INSTRUCTIONS TO FOLLOW
Extract the lines that hold the string "with".

SUPPLIED INFORMATION
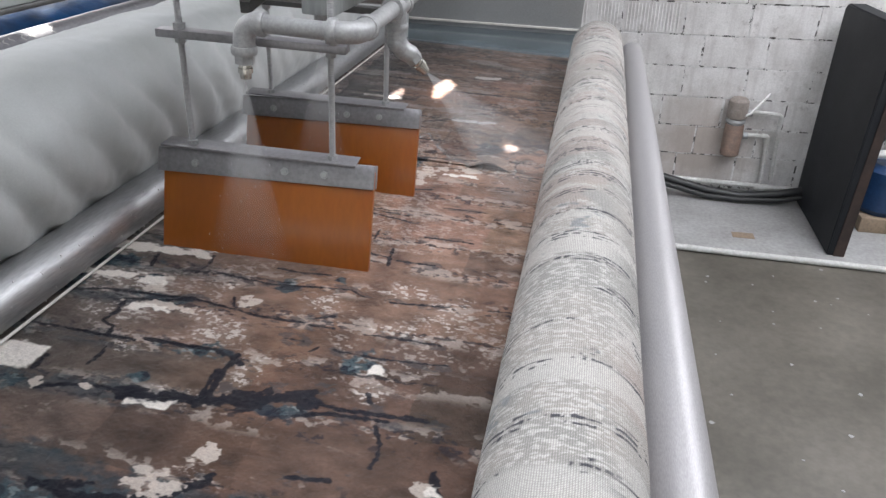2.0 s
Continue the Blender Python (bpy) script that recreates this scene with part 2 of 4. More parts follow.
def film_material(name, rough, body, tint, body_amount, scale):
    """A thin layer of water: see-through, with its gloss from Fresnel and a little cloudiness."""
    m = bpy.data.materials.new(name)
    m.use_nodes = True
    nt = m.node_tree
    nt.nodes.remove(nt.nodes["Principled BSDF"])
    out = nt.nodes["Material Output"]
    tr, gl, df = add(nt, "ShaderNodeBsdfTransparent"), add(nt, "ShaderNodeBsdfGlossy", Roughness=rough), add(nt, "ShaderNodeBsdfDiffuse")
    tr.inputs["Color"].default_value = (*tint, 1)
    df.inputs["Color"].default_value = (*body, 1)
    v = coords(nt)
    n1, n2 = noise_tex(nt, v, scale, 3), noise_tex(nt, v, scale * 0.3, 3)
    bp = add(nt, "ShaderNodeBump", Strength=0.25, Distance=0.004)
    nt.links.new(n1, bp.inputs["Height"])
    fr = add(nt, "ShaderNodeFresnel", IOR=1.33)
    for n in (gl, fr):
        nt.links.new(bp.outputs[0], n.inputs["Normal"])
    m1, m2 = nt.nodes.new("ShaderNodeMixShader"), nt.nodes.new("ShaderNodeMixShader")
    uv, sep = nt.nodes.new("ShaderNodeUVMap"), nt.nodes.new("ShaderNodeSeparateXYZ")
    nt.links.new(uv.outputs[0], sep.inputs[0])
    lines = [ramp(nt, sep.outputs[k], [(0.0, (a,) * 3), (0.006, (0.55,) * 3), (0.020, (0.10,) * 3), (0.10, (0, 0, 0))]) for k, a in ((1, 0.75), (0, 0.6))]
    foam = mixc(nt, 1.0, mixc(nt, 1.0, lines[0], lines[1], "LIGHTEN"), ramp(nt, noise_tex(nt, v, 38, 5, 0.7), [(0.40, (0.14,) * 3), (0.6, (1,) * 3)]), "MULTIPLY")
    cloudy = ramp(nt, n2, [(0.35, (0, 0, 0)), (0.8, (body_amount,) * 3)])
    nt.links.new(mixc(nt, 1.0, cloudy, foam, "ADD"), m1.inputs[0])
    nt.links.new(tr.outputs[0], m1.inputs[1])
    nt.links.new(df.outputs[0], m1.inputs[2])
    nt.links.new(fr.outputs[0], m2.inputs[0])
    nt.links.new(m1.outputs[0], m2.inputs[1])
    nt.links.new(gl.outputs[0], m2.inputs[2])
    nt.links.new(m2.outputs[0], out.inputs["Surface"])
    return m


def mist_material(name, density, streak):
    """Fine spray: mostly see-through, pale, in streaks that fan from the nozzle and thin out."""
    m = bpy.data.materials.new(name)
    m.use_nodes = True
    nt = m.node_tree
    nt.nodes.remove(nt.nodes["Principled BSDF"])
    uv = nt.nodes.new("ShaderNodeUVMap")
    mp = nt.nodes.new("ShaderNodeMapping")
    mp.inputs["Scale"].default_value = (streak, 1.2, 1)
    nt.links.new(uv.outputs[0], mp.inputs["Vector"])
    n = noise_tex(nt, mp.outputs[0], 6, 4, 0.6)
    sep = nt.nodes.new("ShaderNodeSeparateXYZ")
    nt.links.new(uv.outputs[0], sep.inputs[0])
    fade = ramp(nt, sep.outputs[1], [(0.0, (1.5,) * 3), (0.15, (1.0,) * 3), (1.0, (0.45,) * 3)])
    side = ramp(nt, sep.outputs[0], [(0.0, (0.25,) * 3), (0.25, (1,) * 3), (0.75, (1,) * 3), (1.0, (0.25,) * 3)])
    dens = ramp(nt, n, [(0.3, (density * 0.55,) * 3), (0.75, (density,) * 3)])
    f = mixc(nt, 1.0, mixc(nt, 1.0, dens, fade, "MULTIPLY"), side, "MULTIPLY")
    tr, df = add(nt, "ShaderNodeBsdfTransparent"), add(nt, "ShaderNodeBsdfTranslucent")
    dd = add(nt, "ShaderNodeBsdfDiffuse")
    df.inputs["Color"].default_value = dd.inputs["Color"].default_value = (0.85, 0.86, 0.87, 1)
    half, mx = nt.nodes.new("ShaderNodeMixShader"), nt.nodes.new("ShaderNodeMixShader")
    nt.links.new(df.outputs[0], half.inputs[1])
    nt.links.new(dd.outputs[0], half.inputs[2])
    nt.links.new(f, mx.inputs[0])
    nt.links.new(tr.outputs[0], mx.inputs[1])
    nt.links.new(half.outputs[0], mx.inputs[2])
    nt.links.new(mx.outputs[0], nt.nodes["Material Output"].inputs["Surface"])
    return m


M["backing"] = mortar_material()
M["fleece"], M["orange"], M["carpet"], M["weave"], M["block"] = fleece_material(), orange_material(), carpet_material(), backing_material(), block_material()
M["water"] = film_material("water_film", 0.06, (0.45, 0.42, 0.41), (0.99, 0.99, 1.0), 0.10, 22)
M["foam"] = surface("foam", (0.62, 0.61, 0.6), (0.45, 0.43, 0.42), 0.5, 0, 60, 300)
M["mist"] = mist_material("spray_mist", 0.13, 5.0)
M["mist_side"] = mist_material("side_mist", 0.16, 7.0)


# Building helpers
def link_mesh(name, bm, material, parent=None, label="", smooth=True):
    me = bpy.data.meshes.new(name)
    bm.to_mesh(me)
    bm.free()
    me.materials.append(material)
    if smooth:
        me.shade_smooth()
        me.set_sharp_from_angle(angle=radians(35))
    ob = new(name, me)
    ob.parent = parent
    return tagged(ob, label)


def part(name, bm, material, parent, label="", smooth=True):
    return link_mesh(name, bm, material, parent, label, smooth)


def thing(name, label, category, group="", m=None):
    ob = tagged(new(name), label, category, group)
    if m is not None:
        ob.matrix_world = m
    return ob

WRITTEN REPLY
Continue the Blender Python (bpy) script that recreates this scene with part 2 of 4. More parts follow.
    """A thin layer of water: see-through, with its gloss from Fresnel and a little cloudiness."""